Infatti gli allineamenti ci dicono qualcosa che va oltre la forza fisica e le capacità tecniche di questi uomini e donne. Reperire le pietre, forse sbozzarle secondo un’idea (hanno forme affini), scegliere l’area, probabilmente disboscare e infine allineare i monoliti secondo una logica precisa sono operazioni che richiedono un pensiero metafisico, astratto e simbolico che anche se facciamo fatica a decifrare è chiaramente visibile.
Non è forse un incipit di quella trasformazione del paesaggio che l’uomo porta avanti da migliaia di anni?
La capacità di scegliere, trasformare e immaginare lo spazio secondo un proprio pensiero è la manifestazione della necessità dell’essere umano di familiarizzare e addomesticare la Natura e di renderla meno estranea cercando di fare propri alcuni dei suoi elementi e di trasferirli da un mondo esterno, altro, incomprensibile, ad un mondo interno, governabile dal pensiero e dal progetto.
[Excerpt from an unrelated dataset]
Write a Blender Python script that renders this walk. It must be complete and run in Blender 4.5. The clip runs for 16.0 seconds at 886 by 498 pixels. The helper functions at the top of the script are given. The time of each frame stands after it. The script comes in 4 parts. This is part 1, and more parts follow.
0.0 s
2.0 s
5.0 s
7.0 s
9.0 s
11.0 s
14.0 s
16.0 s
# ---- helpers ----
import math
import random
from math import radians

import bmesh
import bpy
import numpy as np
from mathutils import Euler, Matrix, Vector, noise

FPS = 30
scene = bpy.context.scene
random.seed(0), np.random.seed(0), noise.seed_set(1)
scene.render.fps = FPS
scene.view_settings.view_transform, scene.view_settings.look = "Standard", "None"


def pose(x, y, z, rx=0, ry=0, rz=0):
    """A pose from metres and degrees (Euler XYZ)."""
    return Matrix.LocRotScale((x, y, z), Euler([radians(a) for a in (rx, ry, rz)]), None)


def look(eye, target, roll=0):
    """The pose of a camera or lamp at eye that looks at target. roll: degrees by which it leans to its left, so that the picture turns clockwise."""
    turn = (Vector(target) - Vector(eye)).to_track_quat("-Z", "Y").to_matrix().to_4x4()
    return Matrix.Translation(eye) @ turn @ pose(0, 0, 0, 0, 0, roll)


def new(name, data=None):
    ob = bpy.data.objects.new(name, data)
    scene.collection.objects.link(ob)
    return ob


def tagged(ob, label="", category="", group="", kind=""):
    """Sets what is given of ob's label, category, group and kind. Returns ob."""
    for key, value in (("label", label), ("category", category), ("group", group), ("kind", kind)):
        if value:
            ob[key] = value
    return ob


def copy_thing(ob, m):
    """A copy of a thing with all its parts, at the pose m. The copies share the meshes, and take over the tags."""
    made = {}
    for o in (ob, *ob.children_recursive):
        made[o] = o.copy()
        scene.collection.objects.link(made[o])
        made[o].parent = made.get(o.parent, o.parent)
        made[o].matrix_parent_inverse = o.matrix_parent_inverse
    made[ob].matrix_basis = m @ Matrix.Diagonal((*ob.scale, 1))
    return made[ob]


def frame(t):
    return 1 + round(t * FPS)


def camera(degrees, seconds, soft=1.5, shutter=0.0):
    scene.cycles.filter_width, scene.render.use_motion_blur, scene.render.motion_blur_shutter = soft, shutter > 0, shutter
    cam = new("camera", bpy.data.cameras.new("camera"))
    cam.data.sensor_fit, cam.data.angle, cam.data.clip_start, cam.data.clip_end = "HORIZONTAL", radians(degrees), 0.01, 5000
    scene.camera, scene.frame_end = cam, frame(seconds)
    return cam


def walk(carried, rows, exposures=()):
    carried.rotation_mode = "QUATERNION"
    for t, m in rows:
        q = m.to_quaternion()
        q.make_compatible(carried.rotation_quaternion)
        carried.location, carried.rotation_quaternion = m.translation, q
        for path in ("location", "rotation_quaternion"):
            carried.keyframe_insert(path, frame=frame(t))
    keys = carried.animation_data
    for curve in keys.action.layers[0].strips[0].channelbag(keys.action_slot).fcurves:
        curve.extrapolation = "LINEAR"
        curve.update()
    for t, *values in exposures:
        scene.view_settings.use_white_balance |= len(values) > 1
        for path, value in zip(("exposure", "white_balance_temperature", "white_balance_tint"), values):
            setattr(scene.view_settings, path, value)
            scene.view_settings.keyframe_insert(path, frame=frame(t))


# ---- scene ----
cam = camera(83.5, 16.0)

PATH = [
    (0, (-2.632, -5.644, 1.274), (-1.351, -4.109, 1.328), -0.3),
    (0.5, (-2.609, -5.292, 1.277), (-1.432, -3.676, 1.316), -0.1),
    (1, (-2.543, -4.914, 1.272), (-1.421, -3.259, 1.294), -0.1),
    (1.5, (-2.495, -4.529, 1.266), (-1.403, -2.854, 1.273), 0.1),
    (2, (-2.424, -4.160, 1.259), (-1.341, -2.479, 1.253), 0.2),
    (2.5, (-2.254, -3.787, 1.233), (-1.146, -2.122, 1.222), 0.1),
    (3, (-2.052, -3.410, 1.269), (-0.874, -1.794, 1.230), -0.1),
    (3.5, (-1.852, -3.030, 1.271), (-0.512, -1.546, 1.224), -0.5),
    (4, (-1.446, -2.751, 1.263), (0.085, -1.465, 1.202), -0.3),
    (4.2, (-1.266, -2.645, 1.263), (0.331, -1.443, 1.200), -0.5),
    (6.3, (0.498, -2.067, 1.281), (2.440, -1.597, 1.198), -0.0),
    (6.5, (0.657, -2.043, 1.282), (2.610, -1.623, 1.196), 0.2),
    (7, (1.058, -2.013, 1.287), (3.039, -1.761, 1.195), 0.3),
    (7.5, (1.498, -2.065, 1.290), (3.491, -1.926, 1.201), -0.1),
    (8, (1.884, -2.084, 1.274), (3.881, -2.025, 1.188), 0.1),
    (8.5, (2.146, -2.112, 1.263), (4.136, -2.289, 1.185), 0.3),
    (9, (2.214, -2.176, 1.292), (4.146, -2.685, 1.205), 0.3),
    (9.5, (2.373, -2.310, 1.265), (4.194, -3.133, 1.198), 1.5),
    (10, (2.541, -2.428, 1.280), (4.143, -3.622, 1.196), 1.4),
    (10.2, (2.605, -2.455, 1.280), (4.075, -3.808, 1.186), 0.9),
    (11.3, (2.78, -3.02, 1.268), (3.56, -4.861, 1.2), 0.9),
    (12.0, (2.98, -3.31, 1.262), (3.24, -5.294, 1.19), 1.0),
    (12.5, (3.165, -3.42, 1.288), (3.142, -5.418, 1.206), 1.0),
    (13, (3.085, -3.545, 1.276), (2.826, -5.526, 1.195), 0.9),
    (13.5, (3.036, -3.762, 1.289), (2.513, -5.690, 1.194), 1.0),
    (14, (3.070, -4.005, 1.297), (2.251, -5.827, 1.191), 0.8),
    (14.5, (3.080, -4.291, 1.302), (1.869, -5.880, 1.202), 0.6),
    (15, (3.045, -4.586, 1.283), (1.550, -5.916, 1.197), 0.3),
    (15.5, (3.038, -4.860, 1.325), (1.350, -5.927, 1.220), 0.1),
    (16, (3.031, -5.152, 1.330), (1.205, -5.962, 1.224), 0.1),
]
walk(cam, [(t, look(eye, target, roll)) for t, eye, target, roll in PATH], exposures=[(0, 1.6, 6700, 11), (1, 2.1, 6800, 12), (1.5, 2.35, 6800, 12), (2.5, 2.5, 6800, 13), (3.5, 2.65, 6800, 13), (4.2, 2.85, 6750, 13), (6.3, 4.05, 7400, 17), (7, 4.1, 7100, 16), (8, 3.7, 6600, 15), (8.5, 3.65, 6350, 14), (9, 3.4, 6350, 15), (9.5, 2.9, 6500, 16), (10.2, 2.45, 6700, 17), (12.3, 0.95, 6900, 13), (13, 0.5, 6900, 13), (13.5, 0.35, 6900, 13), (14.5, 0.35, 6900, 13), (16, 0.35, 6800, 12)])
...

C’è stato un momento in cui l’Uomo ha cominciato ad appropriarsi della “terra di nessuno” (o forse sarebbe meglio dire di tutte e di tutti) piegandola alle sue necessità e volontà, dando così il via a quel lungo percorso che è sfociato poi nella nascita del paesaggio come lo intendiamo oggi (ridisegnato secondo le necessità dell’agricoltura), delle costruzioni (la “casa” con funzione di riparo) e infine di quel sistema organizzato e complesso chiamato città.
Quella dei megaliti è a tutti gli effetti una pratica d’architettura senza massa costruita in campo aperto (di questa definizione parleremo più avanti). Menhir, dolmen e cromlech si trovano infatti sparsi in tutto il mondo (con una notevole concentrazione sulle coste bretoni, inglesi, portoghesi e sarde) il che significa che, nonostante le distanze geografiche, l’Uomo dell’epoca aveva escogitato un modo condiviso per restituirsi al cospetto dello spazio, per cercare di definirne i limiti e le regole, per alterarne la conformazione e le fattezze e rendere così accettabile la condizione di fragilità e precarietà nei confronti degli altri elementi e componenti della Natura.
Le nostre non sono che supposizioni. La ragione di questi complessi megalitici continua a sfuggirci. Di una cosa però possiamo essere certi, il paesaggio in questi 7000 anni di storia non ha rigettato l’azione trasformativa ma al contrario l’ha inglobata nella sua morfologia, l’ha accettata e a sua volta trasformata, facendola così arrivare fino a qui.
Quel gesto radicale di uomini e donne a noi sconosciuti, ha instaurato con la Natura un dialogo potente e profondo che, nonostante tutto, continua misteriosamente a rivelarsi.